Running the finale (3 hours, one hour each):
- Hour 1 (0–60) — DeepSeek stack, at the level of "what each piece does and why it's a kernel." MLA/FlashMLA, DeepGEMM/MoE, sparse attention, DSpark speculative decoding.
- Hour 2 (60–120) — AI-generated kernels: KernelBench, test-time scaling monkeys, CRFM results including the failures, Kevin/RL, the harness cross-link.
- Hour 3 (120–180) — Capstone demos, leaderboard, certificates, send-off.
You can now teach
- W1 — FlashAttention: naive vs Flash as "writing the giant notebook vs doing it in your head," online softmax by hand, the causal-masked forward build, and the memory-traffic jaw-drop vs PyTorch SDPA.

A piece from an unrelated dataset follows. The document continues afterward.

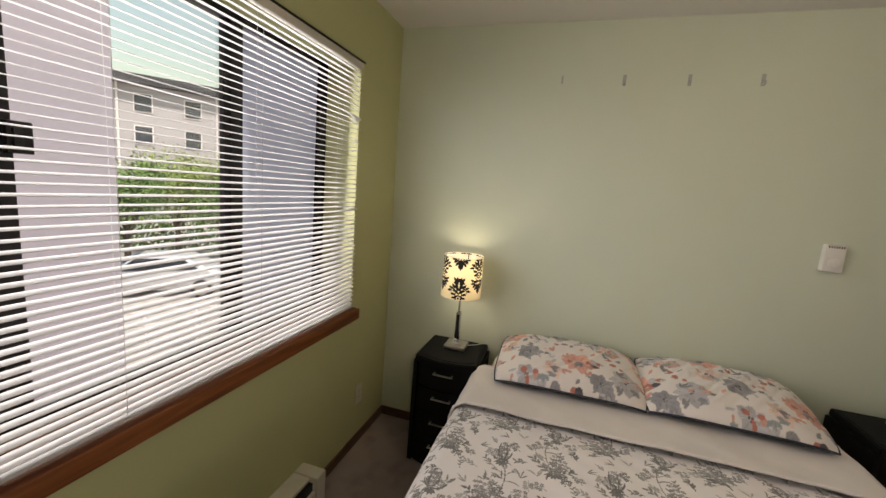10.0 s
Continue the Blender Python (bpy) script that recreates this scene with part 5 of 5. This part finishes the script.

- W2 — Hopper: the producer/consumer kitchen (TMA, WGMMA, warp specialization) and why beating cuBLAS is logistics, not math.
- W3 — the abstraction ladder: Triton vs CUTLASS/CuTe vs raw CUDA, the 40-lines-vs-600-lines moment, and the rule for which rung to stand on.
- W4 — serving kernels: prefill (fat compute-bound matmul) vs decode (skinny memory-bound GEMV), PagedAttention, fusion, and quantized kernels — the vLLM stack.
- W5 — Blackwell & NVFP4: 4-bit "text-message" numbers rescued by a shared block scale, the Blackwell hardware feel, and the 2000μs → 22.3μs hackathon story.
- W6 — the finale: the DeepSeek stack, AI-generated kernels with their real numbers and honest failures, and the human+AI+profiler loop that sends students off knowing exactly why their skills still matter.